Tidak ada orang yang suka melihat keburukan diri, apalagi dalam waktu lama. Namun, jangan sampai ”buruk muka cermin dibelah”. Karena itu, harus ada target jelas bagaimana dan kapan diperkirakan kejaksaan dan kepolisian dapat berfungsi normal dalam pemberantasan korupsi. Barulah kemudian bisa dibicarakan kapan KPK tidak diperlukan lagi.
Sejauh ini reformasi kelembagaan tidak menjadi parameter untuk mengevaluasi keberlanjutan kepemimpinan di tubuh kejaksaan dan kepolisian. Akibatnya, kedua institusi itu hanya memoles citra dengan satu dua kasus. Tidak ada target reformasi kelembagaan yang jelas.
Daripada mengulang kembali konflik yang tidak perlu di antara sesama penegak hukum, sebaiknya ini dijadikan momentum reformasi total di tubuh kepolisian dan kejaksaan. Jangan lagi kasus seperti ini dipandang hanya soal oknum. Ini bukti reformasi institusional jalan di tempat.
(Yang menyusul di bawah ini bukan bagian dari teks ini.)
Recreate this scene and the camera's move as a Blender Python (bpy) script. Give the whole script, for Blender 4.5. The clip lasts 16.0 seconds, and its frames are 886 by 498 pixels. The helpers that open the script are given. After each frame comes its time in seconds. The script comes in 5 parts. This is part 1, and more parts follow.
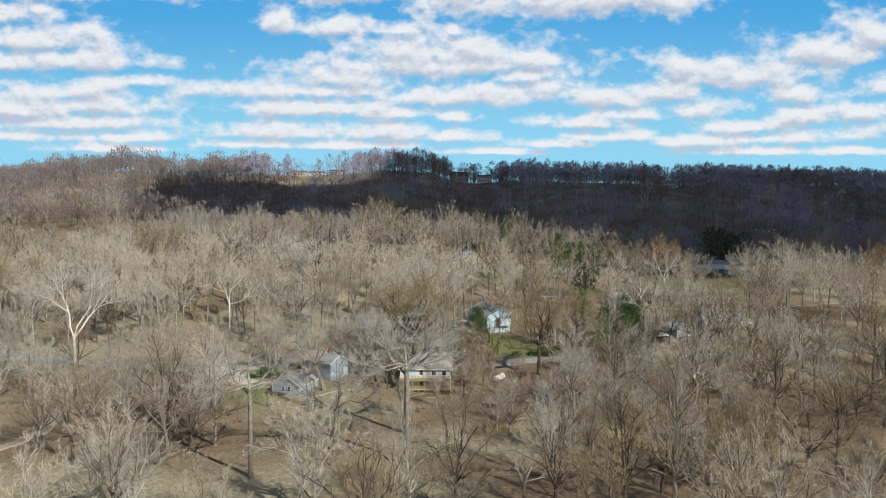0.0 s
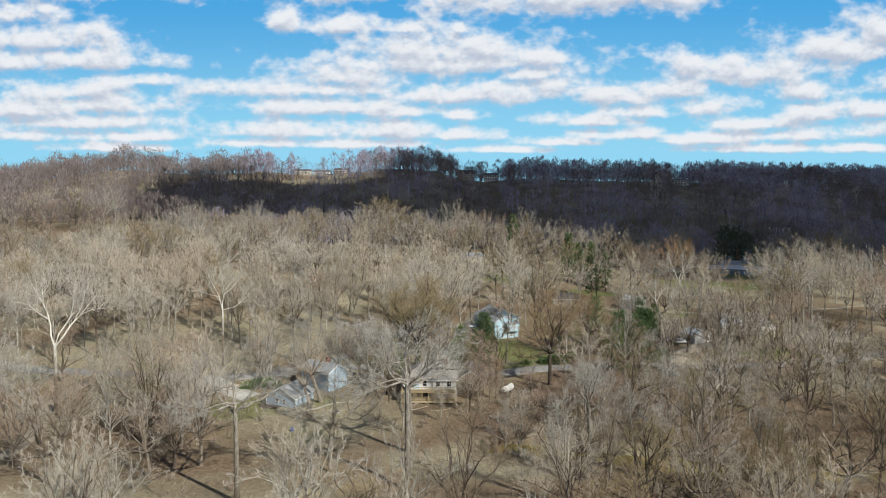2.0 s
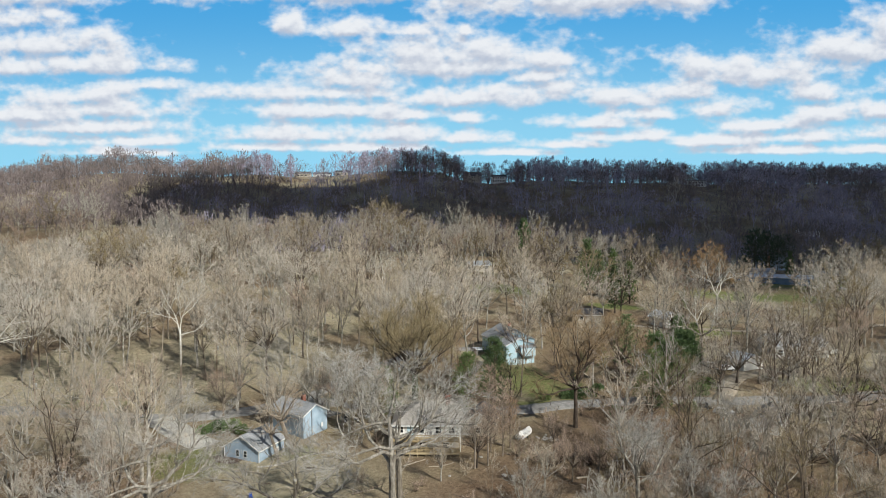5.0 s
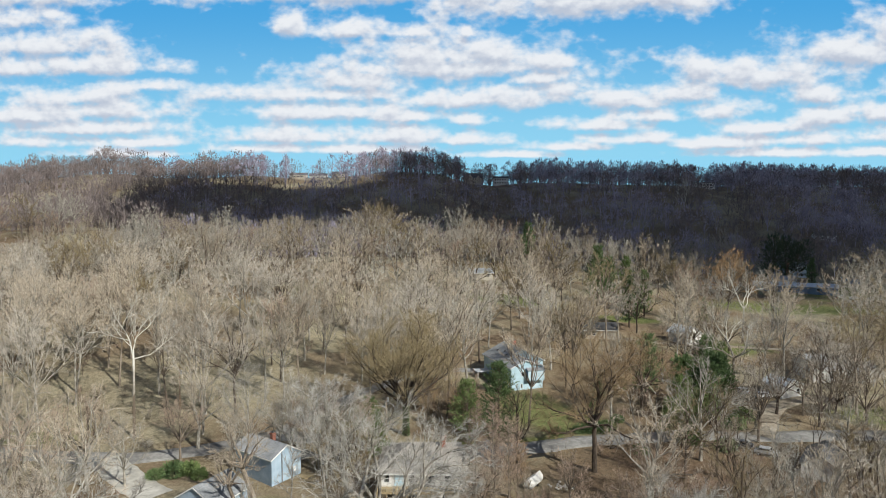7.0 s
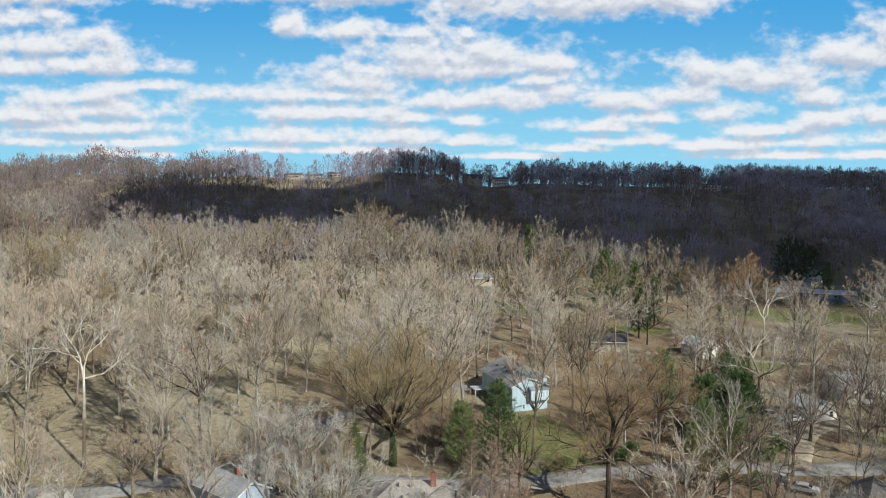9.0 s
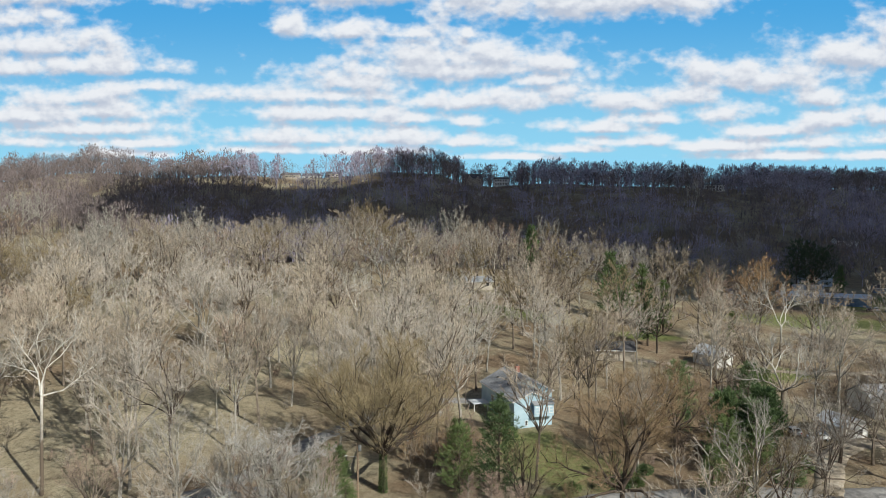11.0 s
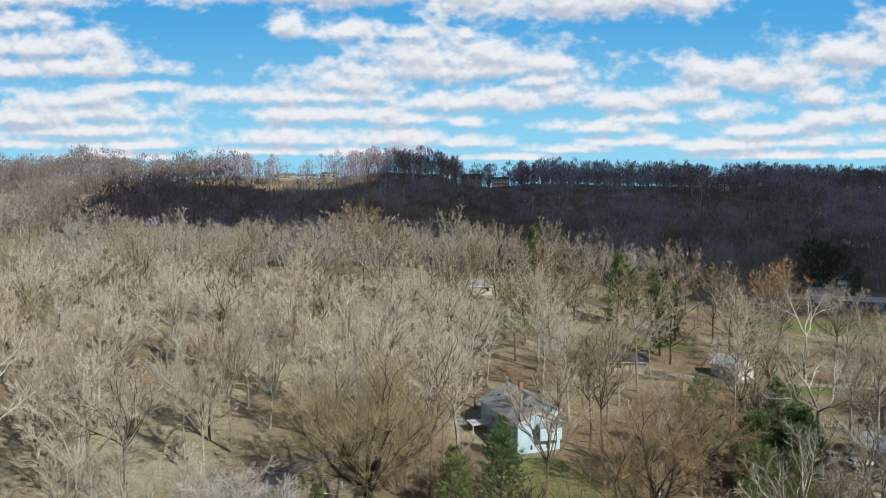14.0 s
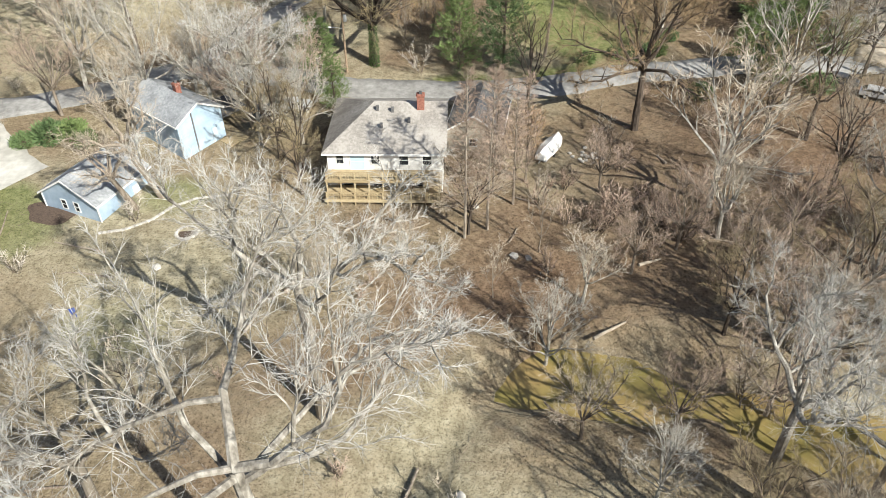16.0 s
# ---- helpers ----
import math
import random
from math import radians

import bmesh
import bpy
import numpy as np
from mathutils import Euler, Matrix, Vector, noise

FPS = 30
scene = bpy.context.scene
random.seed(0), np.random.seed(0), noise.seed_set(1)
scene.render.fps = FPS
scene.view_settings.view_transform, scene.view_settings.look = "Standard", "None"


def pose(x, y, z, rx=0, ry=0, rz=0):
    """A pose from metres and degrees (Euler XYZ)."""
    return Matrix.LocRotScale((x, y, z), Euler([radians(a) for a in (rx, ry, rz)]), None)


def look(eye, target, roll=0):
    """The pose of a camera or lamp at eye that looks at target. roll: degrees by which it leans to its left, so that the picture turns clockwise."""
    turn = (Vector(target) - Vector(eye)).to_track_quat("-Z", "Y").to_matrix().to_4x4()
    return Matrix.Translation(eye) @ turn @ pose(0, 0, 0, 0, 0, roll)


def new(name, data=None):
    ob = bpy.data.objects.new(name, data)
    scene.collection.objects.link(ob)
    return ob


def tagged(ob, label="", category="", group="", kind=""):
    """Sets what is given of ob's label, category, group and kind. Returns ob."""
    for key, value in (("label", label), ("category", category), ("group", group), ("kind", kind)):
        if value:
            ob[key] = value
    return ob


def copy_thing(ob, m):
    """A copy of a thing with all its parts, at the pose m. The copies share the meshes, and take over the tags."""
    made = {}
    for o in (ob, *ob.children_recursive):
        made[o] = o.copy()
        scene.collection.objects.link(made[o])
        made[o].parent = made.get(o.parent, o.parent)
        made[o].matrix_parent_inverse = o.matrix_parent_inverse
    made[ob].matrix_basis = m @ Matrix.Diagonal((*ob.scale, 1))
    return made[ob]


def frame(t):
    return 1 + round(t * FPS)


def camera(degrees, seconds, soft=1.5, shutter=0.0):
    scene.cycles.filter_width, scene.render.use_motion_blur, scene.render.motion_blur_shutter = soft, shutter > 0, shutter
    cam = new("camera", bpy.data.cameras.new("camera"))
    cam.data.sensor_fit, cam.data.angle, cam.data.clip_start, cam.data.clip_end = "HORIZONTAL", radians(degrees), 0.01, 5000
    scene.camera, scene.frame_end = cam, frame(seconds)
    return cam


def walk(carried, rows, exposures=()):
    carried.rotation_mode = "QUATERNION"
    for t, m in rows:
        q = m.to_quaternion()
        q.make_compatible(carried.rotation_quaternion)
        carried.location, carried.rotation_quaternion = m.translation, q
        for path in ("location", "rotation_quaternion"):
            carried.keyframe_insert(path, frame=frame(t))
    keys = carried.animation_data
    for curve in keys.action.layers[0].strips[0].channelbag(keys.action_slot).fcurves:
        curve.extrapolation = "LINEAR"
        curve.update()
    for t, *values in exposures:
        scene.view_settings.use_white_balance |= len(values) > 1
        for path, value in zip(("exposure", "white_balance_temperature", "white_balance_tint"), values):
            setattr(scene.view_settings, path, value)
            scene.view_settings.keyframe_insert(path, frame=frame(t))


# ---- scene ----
# ---- camera ----
cam = camera(62.38, 16.0, 0.9)
PATH = [
    (0.0, look((0.00, 0.00, 48.78), (-0.34, 99.81, 42.66), 0.25)),
    (0.5, look((0.06, 1.59, 48.88), (-0.51, 101.39, 42.66), 0.23)),
    (1.0, look((0.20, 4.26, 49.06), (-0.60, 104.06, 42.80), 0.17)),
    (1.5, look((0.31, 7.68, 49.18), (-0.68, 107.47, 42.85), 0.13)),
    (2.0, look((0.44, 12.02, 49.13), (-0.80, 111.81, 42.80), 0.13)),
    (2.5, look((0.51, 17.29, 48.96), (-0.93, 117.08, 42.62), 0.09)),
    (3.0, look((0.63, 22.99, 48.80), (-0.98, 122.79, 42.55), 0.01)),
    (3.5, look((0.77, 28.75, 48.76), (-1.02, 128.55, 42.57), -0.05)),
    (4.0, look((0.96, 34.84, 48.79), (-1.00, 134.64, 42.72), -0.09)),
    (6.5, look((1.53, 65.52, 49.16), (-0.80, 165.33, 43.52), -0.03)),
    (7.0, look((1.73, 71.36, 49.27), (-0.57, 171.17, 43.70), 0.03)),
    (7.5, look((1.98, 76.66, 49.31), (-0.33, 176.48, 43.79), 0.09)),
    (8.0, look((2.25, 81.21, 49.26), (-0.05, 181.03, 43.83), 0.15)),
    (8.5, look((2.40, 85.36, 49.18), (0.13, 185.19, 43.81), 0.18)),
    (9.0, look((2.57, 89.04, 49.09), (0.32, 188.87, 43.74), 0.24)),
    (11.5, look((3.29, 104.32, 48.97), (0.96, 204.16, 43.70), 0.26)),
    (12.0, look((3.36, 107.21, 48.92), (1.05, 207.05, 43.61), 0.23)),
    (12.5, look((3.45, 110.05, 48.85), (1.11, 209.88, 43.58), 0.16)),
    (13.0, look((3.57, 112.93, 48.87), (1.22, 212.76, 43.64), 0.05)),
    (13.5, look((3.65, 115.47, 48.92), (1.35, 215.31, 43.77), 0.06)),
    (14.0, look((3.71, 117.03, 48.82), (1.49, 216.87, 43.69), 0.02)),
    (14.5, look((3.76, 117.36, 48.40), (1.58, 216.29, 34.00), -0.08)),
    (14.8, look((3.80, 117.48, 48.39), (1.64, 214.09, 22.67), -0.12)),
    (15.0, look((3.80, 117.53, 48.43), (1.50, 211.82, 15.22), -0.26)),
    (15.2, look((3.81, 117.55, 48.52), (1.39, 208.99, 8.09), -0.36)),
    (15.5, look((3.80, 117.50, 48.75), (1.30, 203.42, -2.36), -0.40)),
    (16.0, look((3.83, 117.76, 49.32), (1.36, 195.75, -13.22), -0.54)),
]
EXPOSURES = [(0.0, 0.14), (14.2, 0.14), (14.6, 0.18), (15.0, 1.08), (15.2, 1.32), (15.5, 0.98), (16.0, 0.95)]
walk(cam, PATH, EXPOSURES)

# ---- world, sun ----
SUN_TO = Vector((0.72, -0.69, 0.74)).normalized()      # the way towards the sun
world = bpy.data.worlds.new("world")
scene.world = world
world.use_nodes = True
wn = world.node_tree.nodes
sky = wn.new("ShaderNodeTexSky")
sky.sky_type, sky.sun_disc = "NISHITA", False
sky.sun_elevation = math.asin(SUN_TO.z)
sky.sun_rotation = math.atan2(SUN_TO.x, SUN_TO.y)
sky.air_density, sky.dust_density, sky.ozone_density = 1.0, 0.8, 1.5
bg = wn["Background"]
bg.inputs["Strength"].default_value = 0.066
world.node_tree.links.new(sky.outputs[0], bg.inputs["Color"])
sun_data = bpy.data.lights.new("sun", "SUN")
sun_data.energy, sun_data.angle, sun_data.color = 4.35, radians(0.53), (1.0, 0.985, 0.9)
sun = new("sun", sun_data)
sun.matrix_world = look(SUN_TO * 900, (0, 0, 0))


# ---- materials ----
def mat(name):
    m = bpy.data.materials.new(name)
    m.use_nodes = True
    return m, m.node_tree.nodes, m.node_tree.links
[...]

Terus berlangsung praktik yang melanggar kode etik profesi dengan berlindung di balik sakralisasi instansi negara.
Pemeo ”hukum adalah panglima” tidak serta-merta melahirkan pahlawan hukum yang banyak diperlukan jika Indonesia mau tegak dan dihormati bangsa-bangsa. Harus lahir pahlawan hukum di luar maupun di dalam institusi penegak hukum itu sendiri. Sosok yang berjuang menegakkan hukum dan keadilan, jika perlu, menjadi kurban suci perjuangannya.